BEGIN Dataset records
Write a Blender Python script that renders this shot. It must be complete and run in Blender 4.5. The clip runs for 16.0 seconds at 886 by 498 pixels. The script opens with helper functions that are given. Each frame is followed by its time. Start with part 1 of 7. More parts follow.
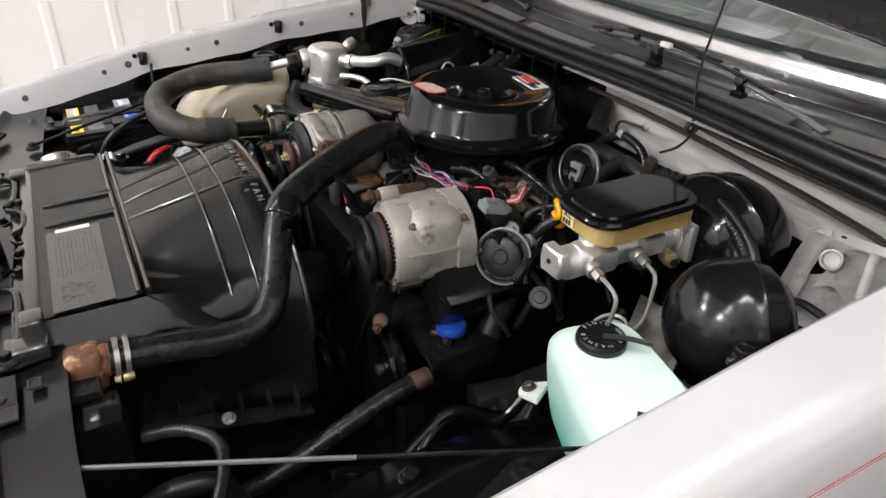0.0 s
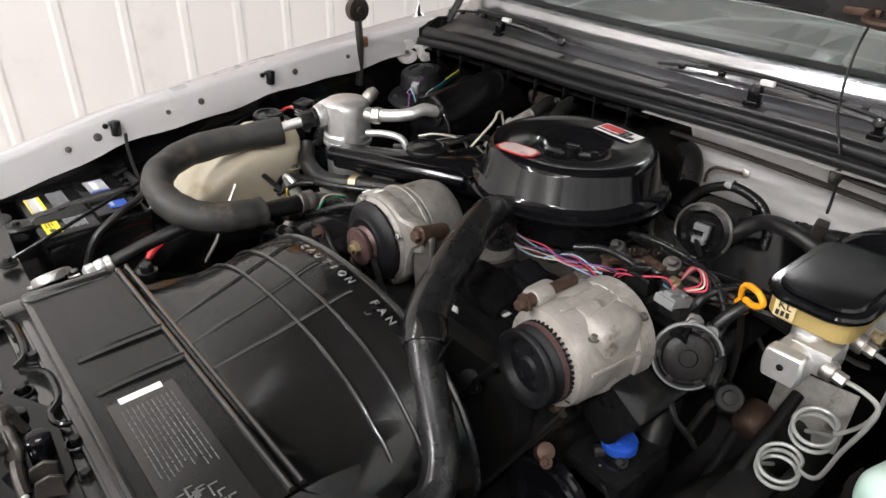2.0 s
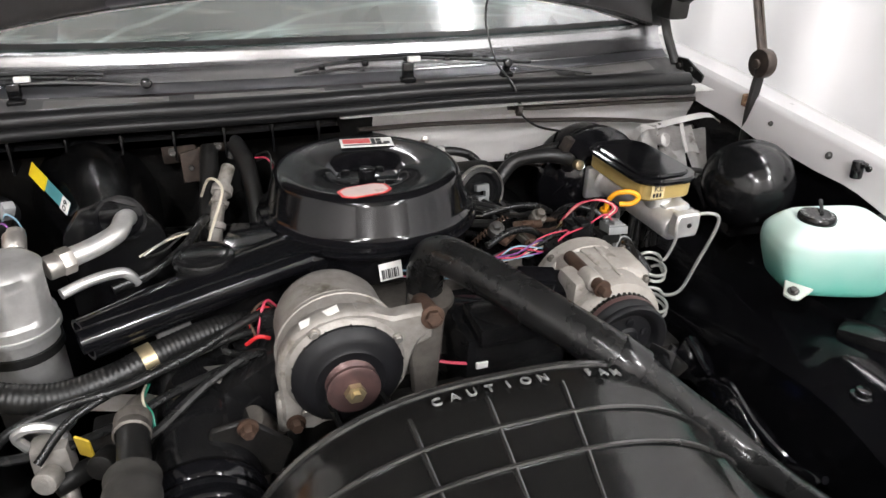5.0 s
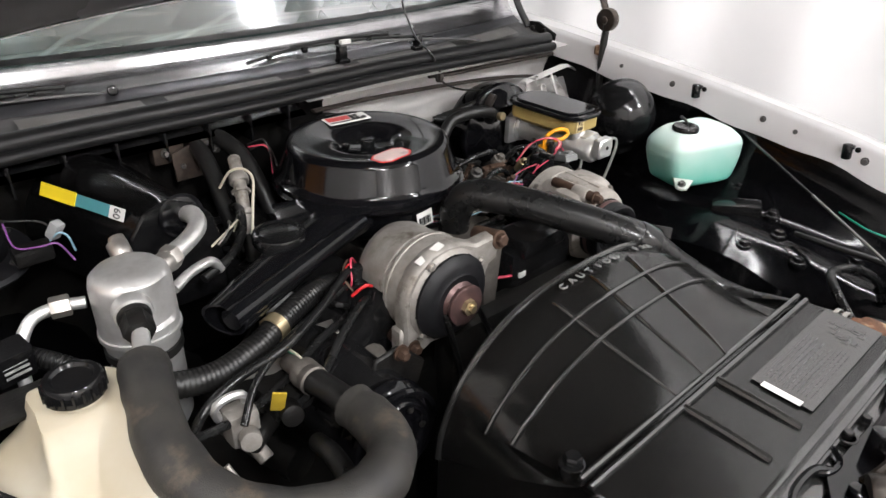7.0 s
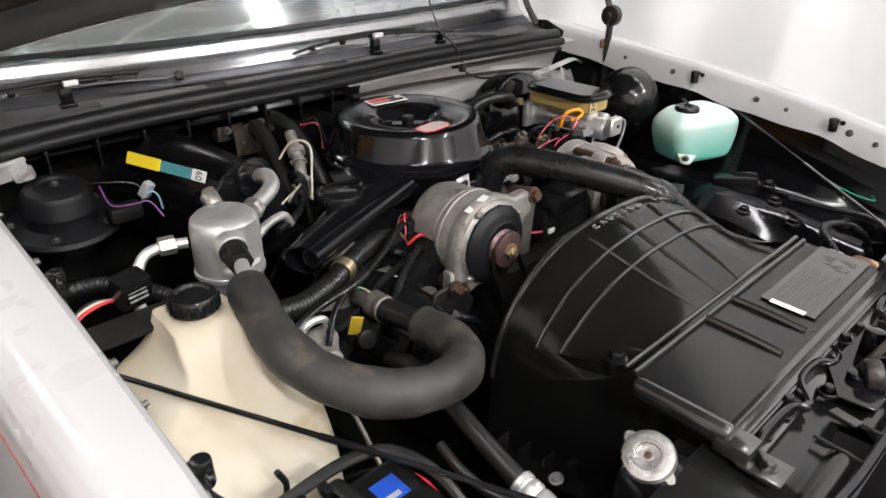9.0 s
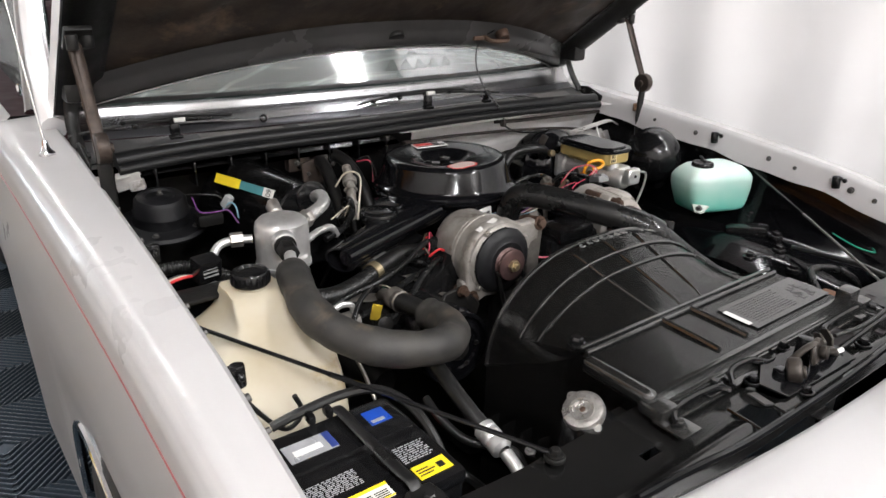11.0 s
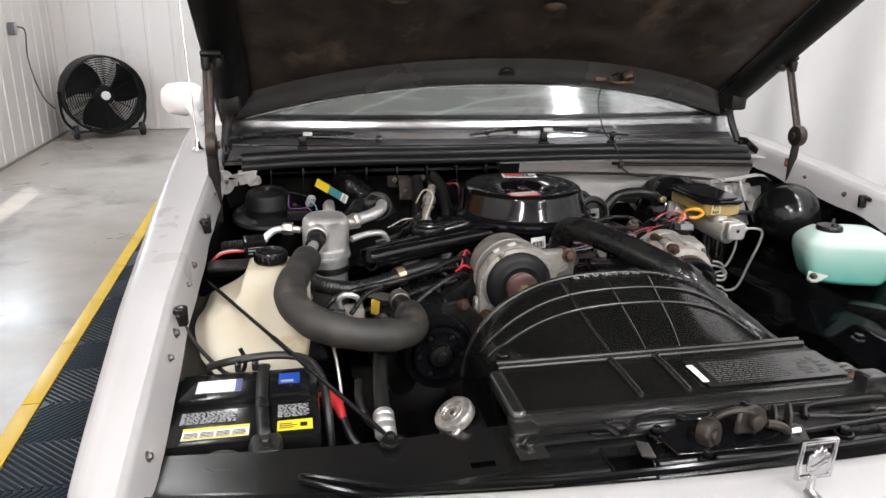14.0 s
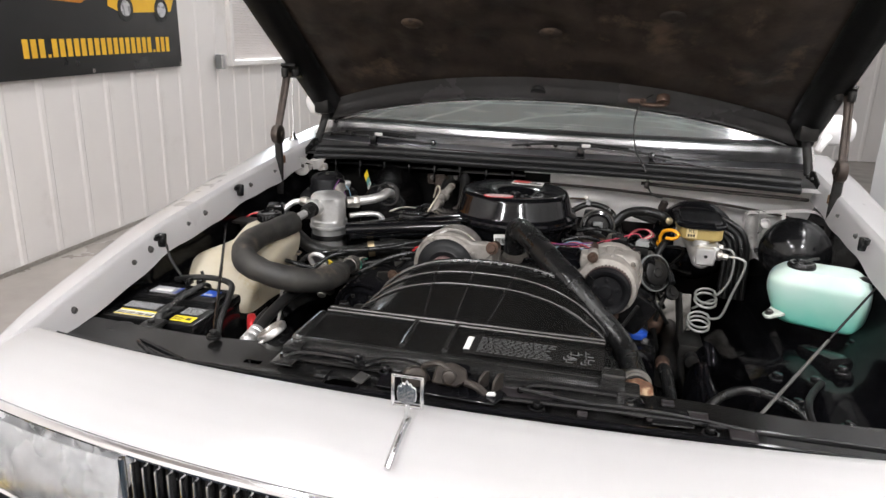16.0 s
END Dataset records
BEGIN Dataset records
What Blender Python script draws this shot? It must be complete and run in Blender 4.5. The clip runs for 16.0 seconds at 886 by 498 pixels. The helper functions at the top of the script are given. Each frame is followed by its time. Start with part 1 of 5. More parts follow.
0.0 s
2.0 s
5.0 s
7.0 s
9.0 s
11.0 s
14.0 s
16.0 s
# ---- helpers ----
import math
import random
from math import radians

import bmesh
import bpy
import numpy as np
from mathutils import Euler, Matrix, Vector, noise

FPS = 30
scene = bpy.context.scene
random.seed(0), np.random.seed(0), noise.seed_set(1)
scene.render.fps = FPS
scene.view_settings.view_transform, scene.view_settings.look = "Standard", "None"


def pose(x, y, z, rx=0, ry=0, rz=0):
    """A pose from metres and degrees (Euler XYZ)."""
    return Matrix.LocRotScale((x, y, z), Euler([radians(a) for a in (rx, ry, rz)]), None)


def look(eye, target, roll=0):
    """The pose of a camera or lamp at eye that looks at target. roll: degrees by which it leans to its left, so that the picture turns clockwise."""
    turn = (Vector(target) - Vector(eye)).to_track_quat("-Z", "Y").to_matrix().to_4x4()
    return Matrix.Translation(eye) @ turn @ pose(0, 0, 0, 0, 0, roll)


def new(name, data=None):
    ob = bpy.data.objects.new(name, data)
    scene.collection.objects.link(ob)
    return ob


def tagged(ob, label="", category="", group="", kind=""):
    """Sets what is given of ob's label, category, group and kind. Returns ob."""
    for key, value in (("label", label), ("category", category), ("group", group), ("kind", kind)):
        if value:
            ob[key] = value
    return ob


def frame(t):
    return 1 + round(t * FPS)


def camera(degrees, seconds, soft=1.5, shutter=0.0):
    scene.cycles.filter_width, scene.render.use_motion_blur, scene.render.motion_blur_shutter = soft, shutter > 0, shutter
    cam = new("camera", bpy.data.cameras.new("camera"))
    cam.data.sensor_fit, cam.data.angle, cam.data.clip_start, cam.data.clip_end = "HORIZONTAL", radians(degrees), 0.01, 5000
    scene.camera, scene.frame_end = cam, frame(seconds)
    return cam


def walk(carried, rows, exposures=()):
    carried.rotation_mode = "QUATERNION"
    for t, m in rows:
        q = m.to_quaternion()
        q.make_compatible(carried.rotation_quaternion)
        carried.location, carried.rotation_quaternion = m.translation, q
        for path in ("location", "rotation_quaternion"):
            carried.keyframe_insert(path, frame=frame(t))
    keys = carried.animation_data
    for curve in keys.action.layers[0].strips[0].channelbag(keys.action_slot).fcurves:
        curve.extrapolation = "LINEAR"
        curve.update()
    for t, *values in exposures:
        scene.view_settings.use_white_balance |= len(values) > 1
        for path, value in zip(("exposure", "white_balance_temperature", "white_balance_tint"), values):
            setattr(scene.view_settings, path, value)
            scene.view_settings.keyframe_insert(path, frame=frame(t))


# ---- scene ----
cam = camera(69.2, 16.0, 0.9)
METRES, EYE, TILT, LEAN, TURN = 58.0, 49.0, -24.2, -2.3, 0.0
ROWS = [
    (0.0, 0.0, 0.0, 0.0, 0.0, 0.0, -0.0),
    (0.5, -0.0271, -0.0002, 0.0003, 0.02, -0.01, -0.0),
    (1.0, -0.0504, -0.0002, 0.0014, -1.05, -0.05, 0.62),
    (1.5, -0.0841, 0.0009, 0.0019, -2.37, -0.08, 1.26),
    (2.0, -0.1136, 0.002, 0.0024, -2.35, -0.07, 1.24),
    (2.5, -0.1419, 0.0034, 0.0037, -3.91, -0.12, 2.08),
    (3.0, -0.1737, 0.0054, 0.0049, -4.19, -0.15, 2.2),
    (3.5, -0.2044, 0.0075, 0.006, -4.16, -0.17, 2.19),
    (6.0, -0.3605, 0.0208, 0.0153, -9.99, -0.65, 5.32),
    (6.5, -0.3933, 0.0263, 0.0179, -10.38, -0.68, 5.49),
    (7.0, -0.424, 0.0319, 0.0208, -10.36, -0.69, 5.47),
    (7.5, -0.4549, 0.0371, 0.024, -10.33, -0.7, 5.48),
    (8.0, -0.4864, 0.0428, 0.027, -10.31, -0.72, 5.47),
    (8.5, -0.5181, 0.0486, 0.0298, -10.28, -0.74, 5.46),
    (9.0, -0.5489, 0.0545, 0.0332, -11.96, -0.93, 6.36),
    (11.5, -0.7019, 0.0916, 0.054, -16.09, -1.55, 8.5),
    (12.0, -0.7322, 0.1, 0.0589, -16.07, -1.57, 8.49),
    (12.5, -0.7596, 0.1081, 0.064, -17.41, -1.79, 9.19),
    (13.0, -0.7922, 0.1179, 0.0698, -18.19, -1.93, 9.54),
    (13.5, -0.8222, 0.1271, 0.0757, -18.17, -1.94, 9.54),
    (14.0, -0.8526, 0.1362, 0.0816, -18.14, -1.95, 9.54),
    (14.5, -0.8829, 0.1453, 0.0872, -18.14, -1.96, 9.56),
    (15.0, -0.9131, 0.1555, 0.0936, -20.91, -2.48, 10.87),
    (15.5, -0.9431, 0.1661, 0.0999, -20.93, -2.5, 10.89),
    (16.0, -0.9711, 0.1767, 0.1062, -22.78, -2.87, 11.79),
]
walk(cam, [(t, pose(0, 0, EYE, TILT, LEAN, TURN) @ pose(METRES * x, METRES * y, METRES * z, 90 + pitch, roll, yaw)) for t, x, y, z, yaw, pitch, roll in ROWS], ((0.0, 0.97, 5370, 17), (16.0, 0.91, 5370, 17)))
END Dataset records
→ Short task: Identify and list each line with the word "import".

→ Exercise answer:
import math
import random
from math import radians
import bmesh
import bpy
import numpy as np
from mathutils import Euler, Matrix, Vector, noise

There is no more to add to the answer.